The statistic becomes even more alarming when considering Canadians with lower levels of financial wellness — only 6% of Canadians in this category are preparing for retirement, the study finds.

Mercer released a report on its Inside Employees’ Minds Financial Wellness survey on Wednesday.

Although many Canadians aren’t preparing for retirement, it doesn’t mean that they’re any less stressed about the issue. In fact, stress about retirement is the biggest financial worry among Canadians (27%), double the second largest concern of paying monthly expenses and credit card debt (14%).

Surprisingly, financial stress has little correlation with much money earned. Many Canadians in households making more than $100,00 per year were just as stressed about retirement savings as those making far less money, the report says.

The likely reason is that the more money Canadians make, the higher their costs needed to maintain that standard of living. Regardless of a higher income, the report says, these Canadians are still struggling to pay for recurring expenses, reduce their debt and save for retirement.

That said, women are often in a greater bind when it comes to retirement savings than men.
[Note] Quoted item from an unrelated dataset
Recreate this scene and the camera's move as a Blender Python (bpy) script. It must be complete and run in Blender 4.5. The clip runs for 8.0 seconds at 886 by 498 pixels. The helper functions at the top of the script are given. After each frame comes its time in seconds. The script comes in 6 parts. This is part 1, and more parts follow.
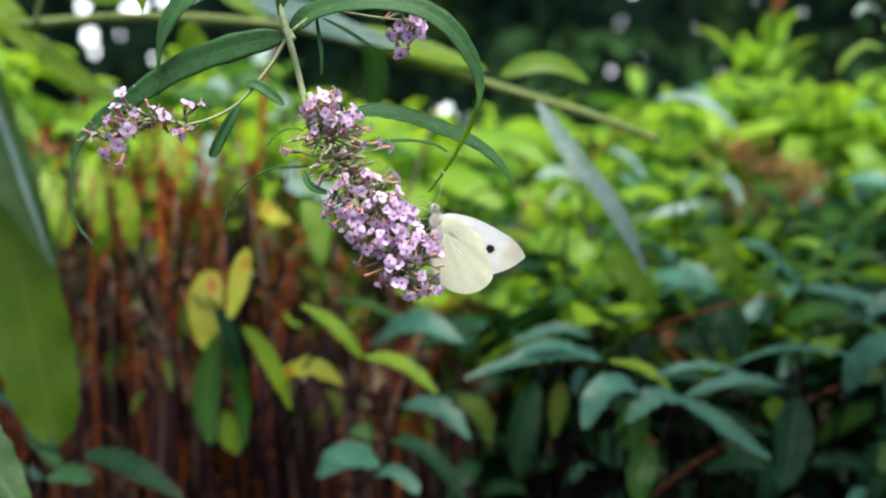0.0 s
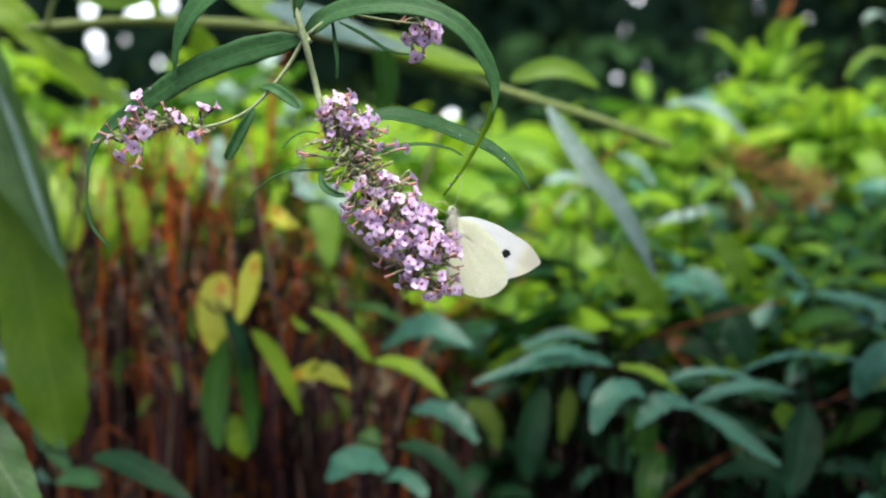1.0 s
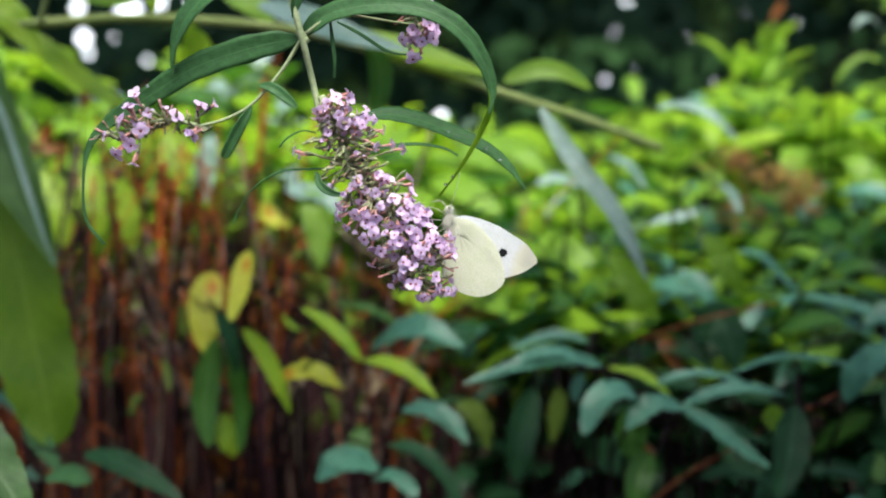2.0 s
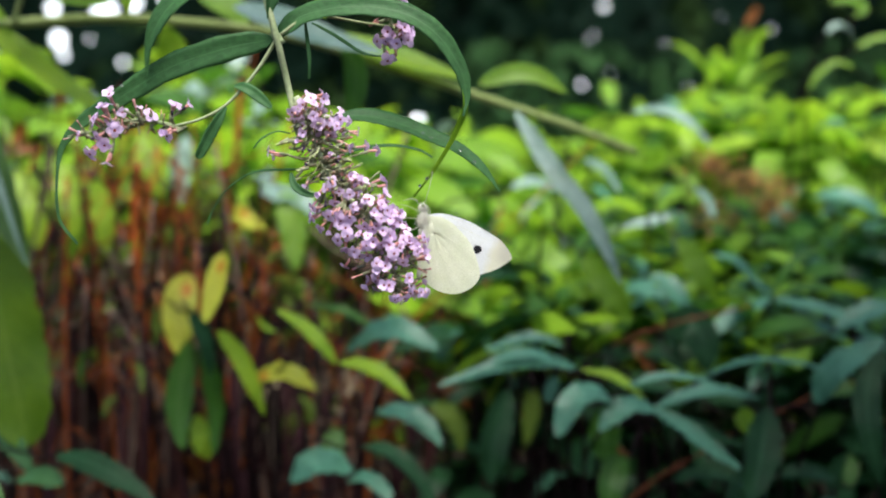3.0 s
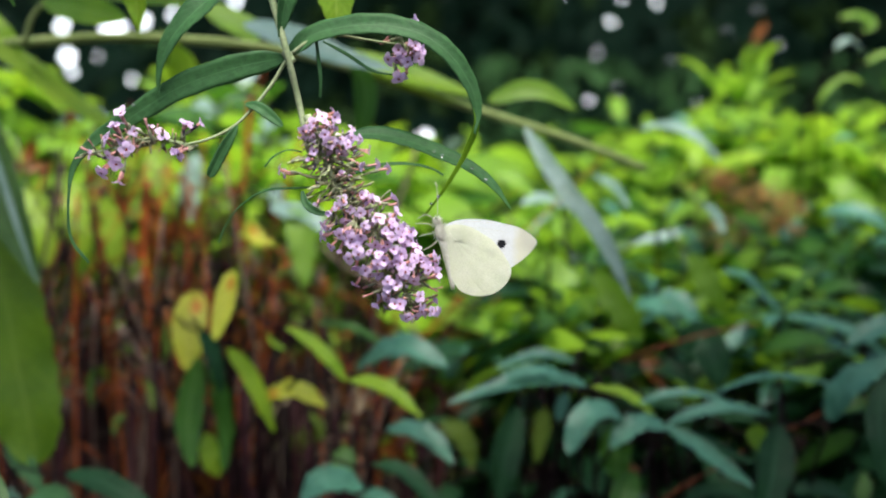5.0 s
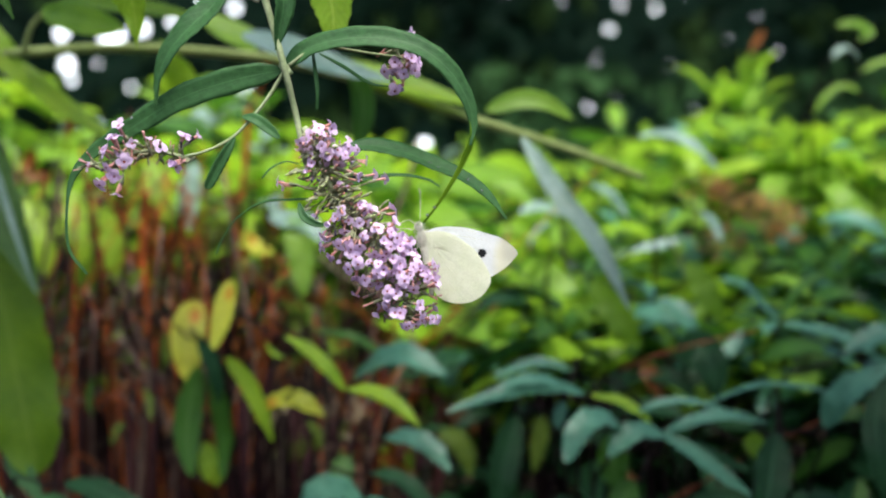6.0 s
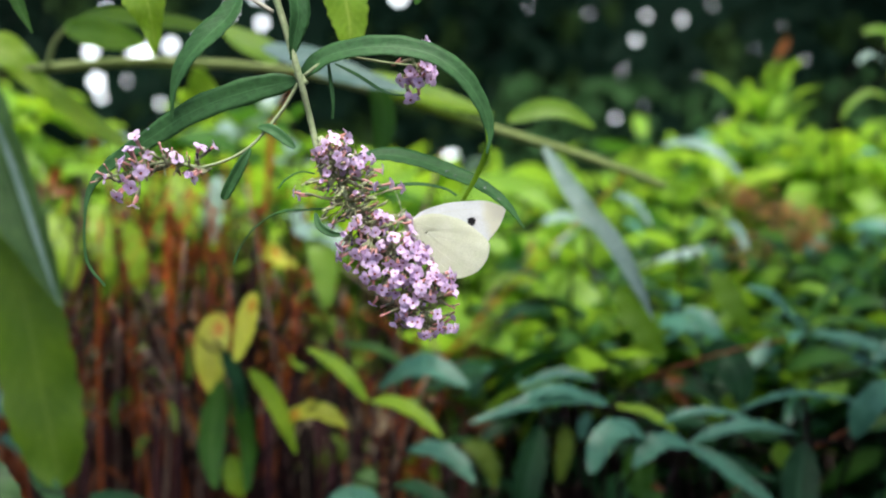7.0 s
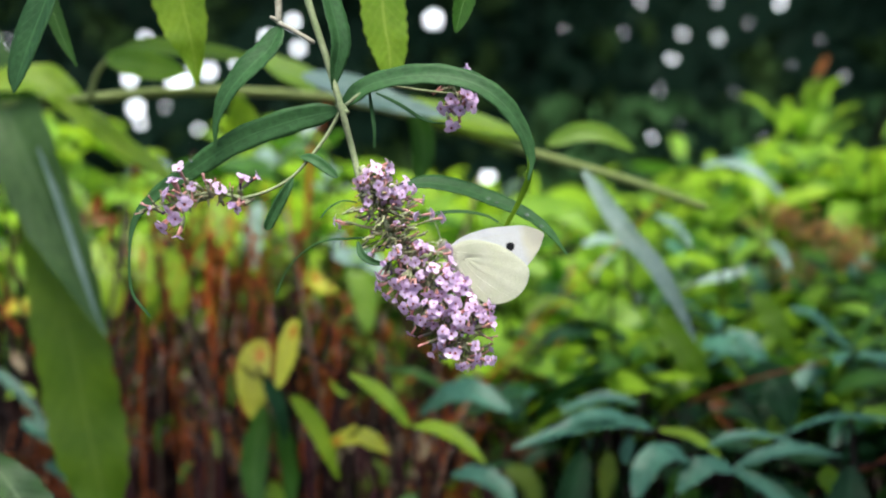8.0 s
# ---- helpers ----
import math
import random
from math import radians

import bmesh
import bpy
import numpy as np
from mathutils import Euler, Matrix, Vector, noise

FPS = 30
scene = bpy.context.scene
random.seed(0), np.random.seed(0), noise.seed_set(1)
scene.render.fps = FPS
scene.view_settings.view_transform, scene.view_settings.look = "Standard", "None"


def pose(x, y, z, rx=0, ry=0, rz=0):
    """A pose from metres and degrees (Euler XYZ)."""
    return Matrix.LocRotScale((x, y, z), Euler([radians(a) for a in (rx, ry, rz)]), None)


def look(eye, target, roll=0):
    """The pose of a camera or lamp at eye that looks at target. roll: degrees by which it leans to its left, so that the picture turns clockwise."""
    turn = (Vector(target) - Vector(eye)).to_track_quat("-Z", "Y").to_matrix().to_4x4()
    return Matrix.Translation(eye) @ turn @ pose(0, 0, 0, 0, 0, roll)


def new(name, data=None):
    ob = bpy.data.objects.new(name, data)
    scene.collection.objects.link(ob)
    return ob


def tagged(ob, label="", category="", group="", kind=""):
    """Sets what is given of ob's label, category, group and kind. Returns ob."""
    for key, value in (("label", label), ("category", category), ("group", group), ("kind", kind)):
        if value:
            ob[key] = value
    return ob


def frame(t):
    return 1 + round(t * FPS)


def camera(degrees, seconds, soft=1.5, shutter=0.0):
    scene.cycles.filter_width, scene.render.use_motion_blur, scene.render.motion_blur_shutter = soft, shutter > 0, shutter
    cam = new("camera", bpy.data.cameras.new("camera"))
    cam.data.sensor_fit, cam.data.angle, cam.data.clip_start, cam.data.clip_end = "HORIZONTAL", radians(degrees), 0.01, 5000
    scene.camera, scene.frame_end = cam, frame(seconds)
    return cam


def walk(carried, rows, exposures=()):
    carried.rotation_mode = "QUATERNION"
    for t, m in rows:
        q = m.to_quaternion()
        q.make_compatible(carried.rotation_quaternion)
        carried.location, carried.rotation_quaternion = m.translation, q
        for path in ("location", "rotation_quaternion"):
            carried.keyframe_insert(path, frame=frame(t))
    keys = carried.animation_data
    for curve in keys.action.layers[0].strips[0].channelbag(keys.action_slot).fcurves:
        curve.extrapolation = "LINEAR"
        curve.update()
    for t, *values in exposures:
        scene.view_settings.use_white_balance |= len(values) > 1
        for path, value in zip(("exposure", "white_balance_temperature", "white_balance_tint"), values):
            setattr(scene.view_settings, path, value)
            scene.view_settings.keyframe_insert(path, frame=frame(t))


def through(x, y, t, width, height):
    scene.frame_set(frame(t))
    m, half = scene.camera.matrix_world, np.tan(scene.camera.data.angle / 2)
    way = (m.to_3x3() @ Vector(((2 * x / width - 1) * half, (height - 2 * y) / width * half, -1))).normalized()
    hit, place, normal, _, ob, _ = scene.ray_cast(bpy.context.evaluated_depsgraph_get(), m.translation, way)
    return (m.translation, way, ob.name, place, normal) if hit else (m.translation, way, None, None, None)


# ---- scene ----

Due to pay differentiation from men, “women in Canada essentially work 14 weeks each year for free,” the report says. Smaller paycheques mean women are saving less for retirement and paying less into pensions.

Furthermore, women live an average of 4.5 years longer than men, the report says, meaning their retirement savings will have to be stretched longer.

The study concludes that employer retirement readiness programs are not sufficient alone to prepare Canadians for retirement. “Employees can’t save for retirement — or even think of saving,” the report says, “if they’re not financially well on a day-to-day basis.”

Mercer research suggests advisors and clients consider the following four questions when determining whether clients have achieved financial wellness:

  • Do clients feel they have control over their day-to-day and month-to-month finances? Are they comfortable with the amount of money that’s coming in and going out?
  • Do clients have the ability absorb a financial shock? If they had to come up with $500 right away, could they do it?
  • Are they making real progress in achieving their financial goals? Not just saving for retirement, but meeting more immediate goals such as upgrading a home or saving for a vacation?
  • Do clients have the financial freedom to make choices that allow them to enjoy life? For example, can they afford to travel?